With this revelation, it becomes clear that at the heart of Mean is an agonizing sense of survivor’s guilt: “I’m not glad you’re dead, but I’m glad I’m alive.” In the very first chapter, Gurba establishes that “Guilt is a ghost." It has clung onto her through time, repeatedly reminding her that she is alive whereas Sophia is dead. They lived parallel lives, two young Mexican women in the USA, Sophia 25 and Myriam 19, up until Sophia was “touched to death” by a man, and reduced to “a transient,” a mere ghost. At the same time, Gurba’s guilt presumably stems from what sets them apart as well: her middle-class upbringing, her access to education, and her ability to publish a full-length memoir in English. There is undeniable privilege in even being able to tell her story, a privilege that is governed by factors beyond the mere fact of her chance survival.

Yet, it must be acknowledged that Gurba never uses that privilege to write Sophia’s story for her.

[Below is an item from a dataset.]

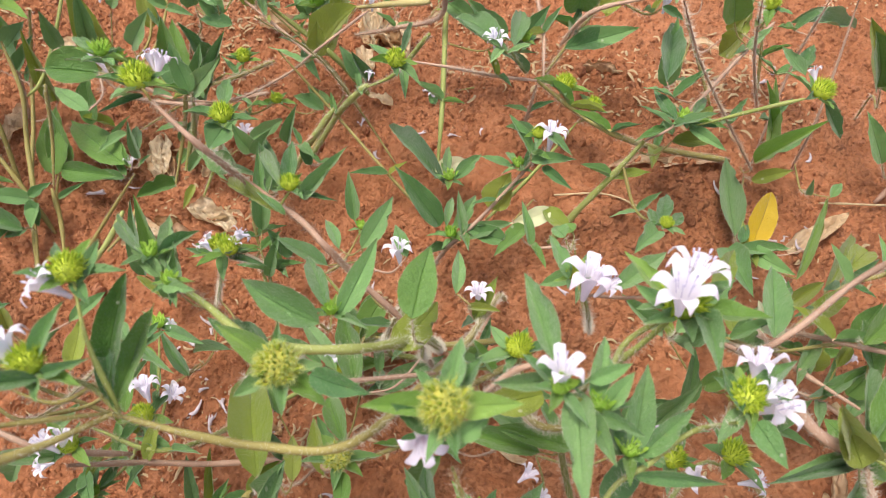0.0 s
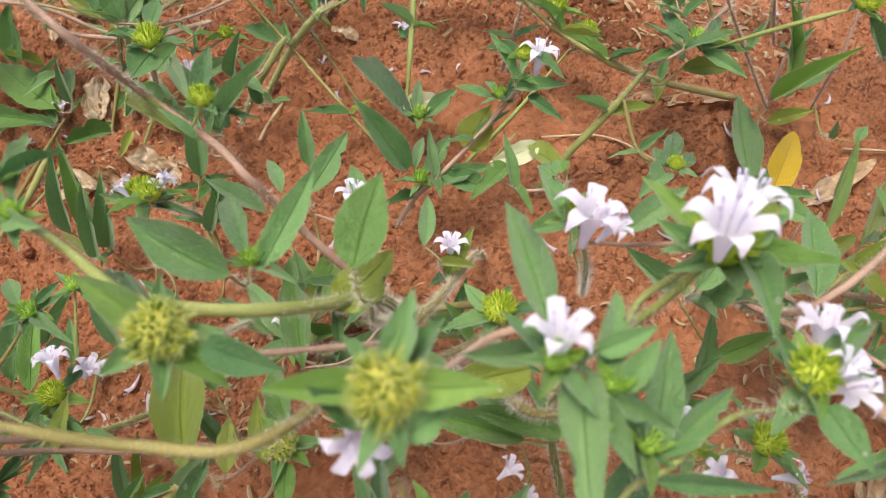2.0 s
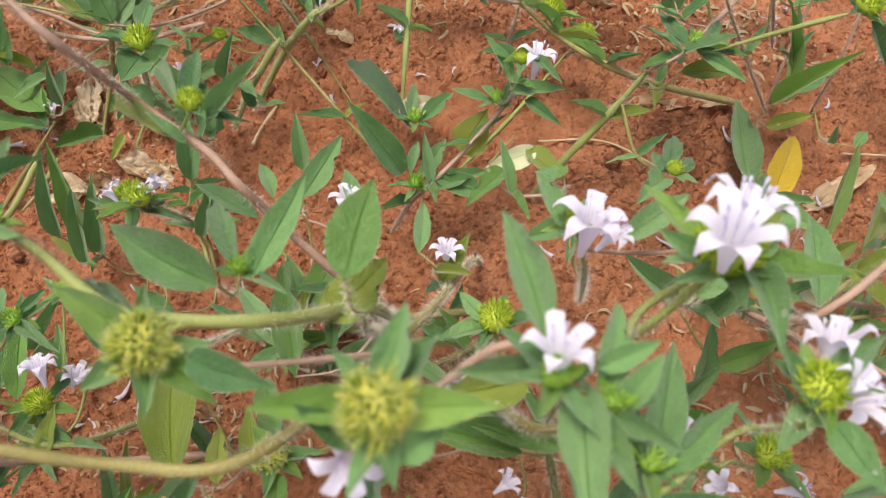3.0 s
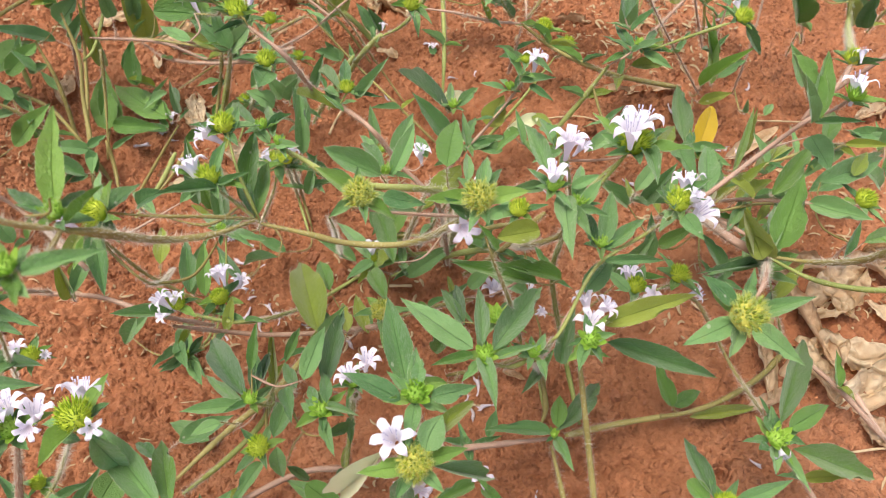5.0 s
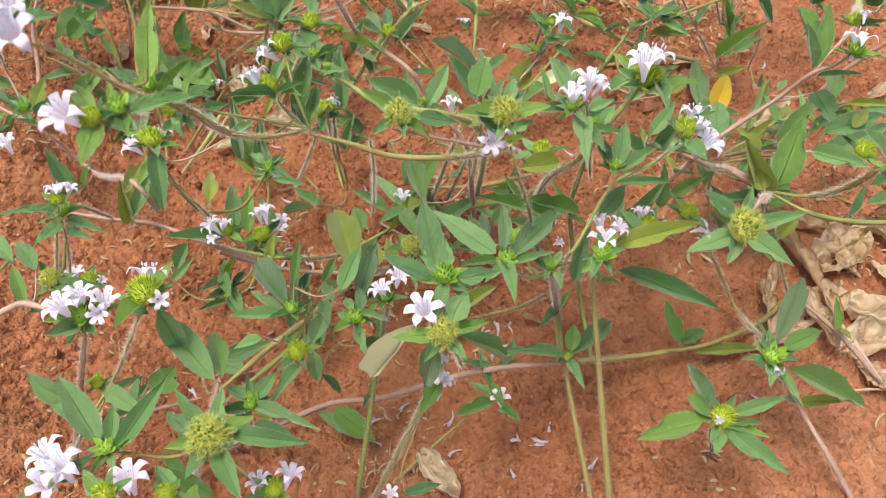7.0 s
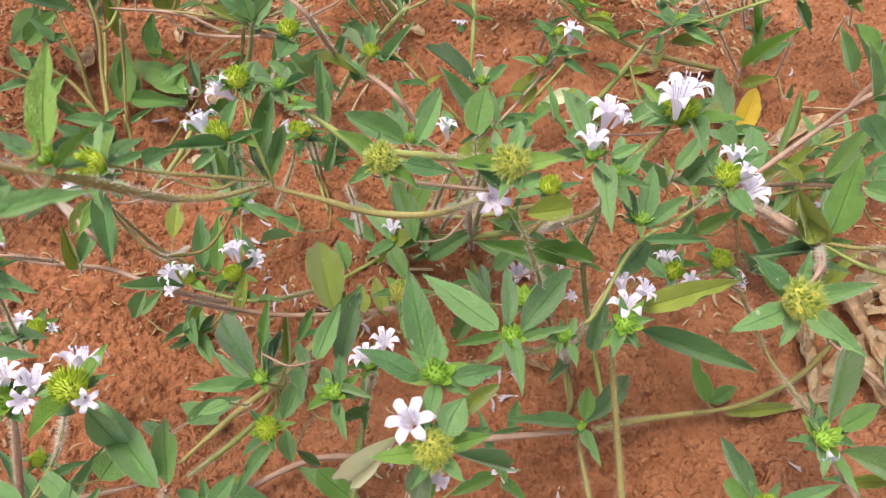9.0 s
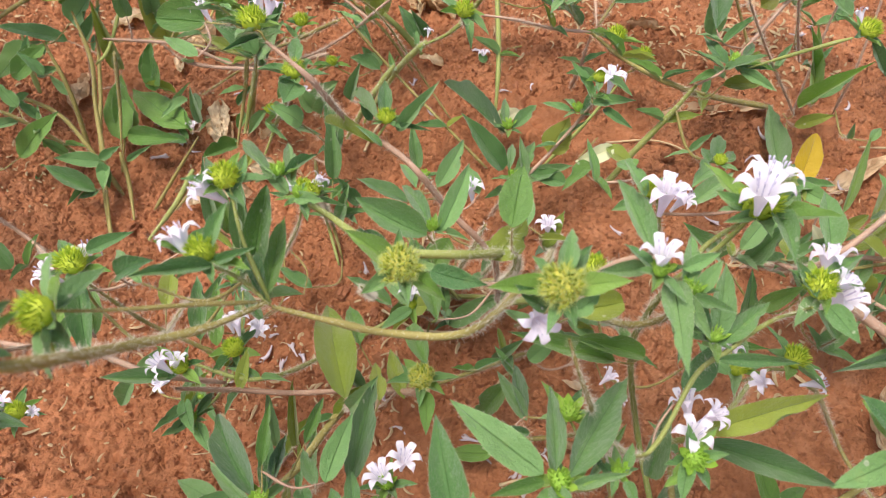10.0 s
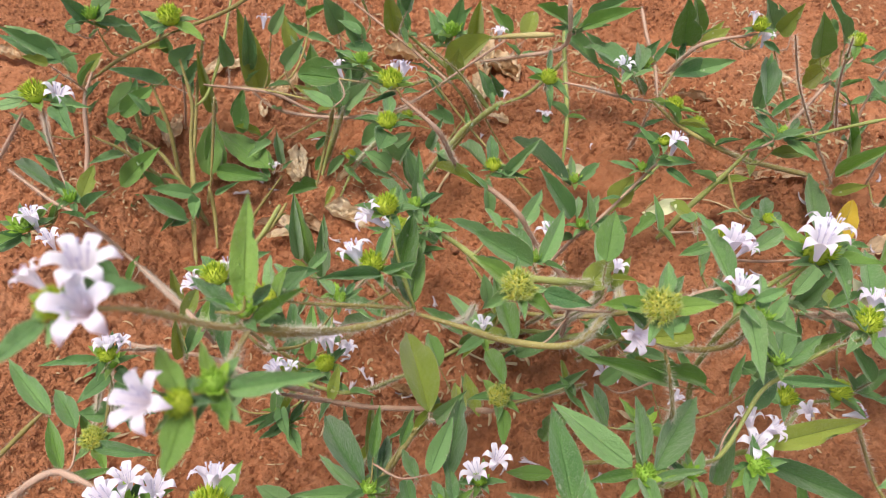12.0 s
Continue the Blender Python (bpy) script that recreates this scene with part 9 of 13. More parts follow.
leaf(p, (-0.2774, 0.3248, 0.0249), (-0.2926, 0.3045, 0.0175), 0.0199, (0.24, -0.48, 0.84), "d")
leaf(p, (-0.2567, 0.3453, 0.0233), (-0.2407, 0.3476, 0.0408), 0.0215, (-0.38, -0.80, 0.46))
leaf(p, (-0.2017, 0.3453, 0.0054), (-0.2020, 0.3434, 0.0647), 0.0204, (0.38, -0.92, -0.03), "o")
leaf(p, (-0.1869, 0.3522, 0.0480), (-0.1759, 0.3536, 0.0688), 0.0095, (-0.33, -0.91, 0.24))
leaf(p, (-0.0920, 0.1567, 0.1822), (-0.1023, 0.1646, 0.1820), 0.0035, (-0.23, -0.28, 0.93))
leaf(p, (-0.1039, 0.1732, 0.1605), (-0.1196, 0.1742, 0.1620), 0.0143, (0.05, -0.48, 0.88), "d")
leaf(p, (-0.1046, 0.1599, 0.1577), (-0.1182, 0.1699, 0.1586), 0.0060, (-0.15, -0.29, 0.95))
leaf(p, (-0.1551, 0.2795, -0.0199), (-0.1672, 0.2624, -0.0073), 0.0123, (0.65, 0.10, 0.75), "d")
leaf(p, (-0.1495, 0.2169, -0.0244), (-0.1576, 0.2400, 0.0154), 0.0118, (0.29, -0.80, 0.52), "d")
leaf(p, (-0.1411, 0.2110, -0.0217), (-0.1380, 0.2244, 0.0113), 0.0117, (0.08, -0.93, 0.37))
leaf(p, (-0.0815, 0.2330, 0.0295), (-0.0895, 0.2624, 0.0356), 0.0113, (-0.01, -0.21, 0.98))
leaf(p, (-0.0948, 0.2208, 0.0603), (-0.1061, 0.2217, 0.0716), 0.0125, (0.56, -0.56, 0.61))
leaf(p, (-0.0657, 0.3179, 0.0472), (-0.0456, 0.3070, 0.0815), 0.0237, (-0.79, -0.54, 0.29), "o")
leaf(p, (-0.0670, 0.3458, 0.0563), (-0.0617, 0.3410, 0.0845), 0.0145, (-0.36, -0.93, -0.09))
leaf(p, (-0.0738, 0.3373, 0.0538), (-0.0813, 0.3479, 0.0712), 0.0108, (0.20, -0.80, 0.57))
leaf(p, (-0.0520, 0.3216, 0.0621), (-0.0496, 0.3228, 0.0933), 0.0115, (-0.11, -0.99, 0.05), "o")
leaf(p, (-0.1036, 0.3473, 0.0541), (-0.1049, 0.3419, 0.0828), 0.0143, (0.30, -0.94, -0.16), "o")
leaf(p, (0.0023, 0.3079, 0.0919), (-0.0154, 0.3037, 0.1072), 0.0108, (0.61, -0.56, 0.55), "d")
leaf(p, (0.0079, 0.3019, 0.0945), (0.0352, 0.2956, 0.1124), 0.0115, (-0.55, -0.50, 0.67), "d")
leaf(p, (0.0009, 0.3166, 0.0797), (0.0213, 0.3003, 0.0686), 0.0126, (-0.01, -0.57, 0.82))
leaf(p, (-0.0946, 0.3395, 0.0767), (-0.0865, 0.3349, 0.0994), 0.0111, (-0.54, -0.84, 0.02))
leaf(p, (-0.1453, 0.3686, 0.0372), (-0.1508, 0.3657, 0.0656), 0.0192, (0.55, -0.84, 0.02))
leaf(p, (-0.1280, 0.3551, 0.0386), (-0.1386, 0.3648, 0.0580), 0.0152, (0.32, -0.76, 0.56))
leaf(p, (0.0666, 0.3015, 0.0851), (0.0608, 0.2959, 0.1181), 0.0189, (-0.01, -0.99, -0.17), "d")
leaf(p, (0.0760, 0.3012, 0.0857), (0.0896, 0.3044, 0.0951), 0.0099, (-0.38, -0.56, 0.74), "o")
leaf(p, (0.0919, 0.2609, 0.1183), (0.1018, 0.2594, 0.1128), 0.0051, (0.28, -0.66, 0.69))
leaf(p, (0.1067, 0.2876, 0.1078), (0.0965, 0.2838, 0.1272), 0.0139, (0.48, -0.87, 0.08))
leaf(p, (0.1078, 0.2811, 0.1090), (0.1110, 0.2764, 0.1293), 0.0107, (-0.76, -0.64, -0.03), "o")
leaf(p, (0.1339, 0.2820, 0.0946), (0.1249, 0.2772, 0.1226), 0.0157, (0.08, -0.99, -0.14), "d")
leaf(p, (0.1436, 0.2890, 0.0818), (0.1397, 0.2966, 0.0632), 0.0143, (-0.95, -0.30, 0.08), "o")
leaf(p, (-0.2671, 0.2025, 0.0304), (-0.2578, 0.2027, 0.0387), 0.0044, (-0.67, -0.02, 0.74), "d")
leaf(p, (-0.2671, 0.2025, 0.0304), (-0.2769, 0.2022, 0.0380), 0.0039, (0.61, 0.02, 0.79))
leaf(p, (-0.2901, 0.2370, 0.0528), (-0.2962, 0.2417, 0.0610), 0.0031, (0.58, -0.44, 0.69))
leaf(p, (-0.3016, 0.3007, 0.0302), (-0.2902, 0.3093, 0.0403), 0.0063, (-0.46, -0.35, 0.82))
leaf(p, (-0.1586, 0.3244, 0.0049), (-0.1427, 0.3210, 0.0128), 0.0066, (-0.43, 0.09, 0.90), "o")
leaf(p, (-0.1586, 0.3244, 0.0049), (-0.1742, 0.3277, 0.0096), 0.0062, (0.28, -0.06, 0.96))
leaf(p, (-0.0950, 0.3328, 0.0564), (-0.0911, 0.3228, 0.0608), 0.0035, (-0.14, 0.35, 0.93), "o")
leaf(p, (-0.0950, 0.3328, 0.0564), (-0.1002, 0.3461, 0.0635), 0.0050, (0.16, -0.41, 0.90))
leaf(p, (-0.0244, 0.3170, 0.0623), (-0.0153, 0.3165, 0.0674), 0.0036, (-0.49, 0.03, 0.87))
leaf(p, (-0.0244, 0.3170, 0.0623), (-0.0332, 0.3175, 0.0716), 0.0039, (0.72, -0.04, 0.69))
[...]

Sophia is written intermittently into the memoir because she has to be, because the vile actions of one man back in 1996 caused their narratives to become irrefutably intertwined, because Tommy Lee Martinez, Jr.’s deliberate choice to be a “special kind of mean” led Gurba to be haunted by the late Sophia for years. It would therefore be cruel to paint Gurba as anything other than a woman trying to come to terms with the trauma and guilt that was forcibly inflicted upon her.

At the end of her memoir, Gurba does not feign optimism nor offer any form of consolation. Instead, she rightly stresses that sexual assault of women by men is pervasive, if not perpetual, and points to the astounding number of women who have and will continue to lose their lives to it—“Somewhere on this planet, a man is touching a woman to death. Somewhere on this planet, a man is about to touch a woman to death.” Whether they like it or not, the reader too leaves the text haunted by its various ghosts: Sophia, Black Dahlia, and even young Gurba, the then-19-year-old who decided not to testify against Martinez but later provided the rawest testimony she could muster through this memoir. Ultimately Mean reminds us that in a world of recurrent cruelty, it is our duty to allow these ghosts to haunt us, to readily confront the truth about violence against women and, most of all, to be brutally honest, even mean, when speaking up about it.


Prasanthi Ram is a PhD candidate for Creative Writing at Nanyang Technological University of Singapore. Her interests lie in South Asian literature, feminism(s) and popular culture. She is currently working on her debut collection of short stories that explores the Tamil Brahmin community in Singapore.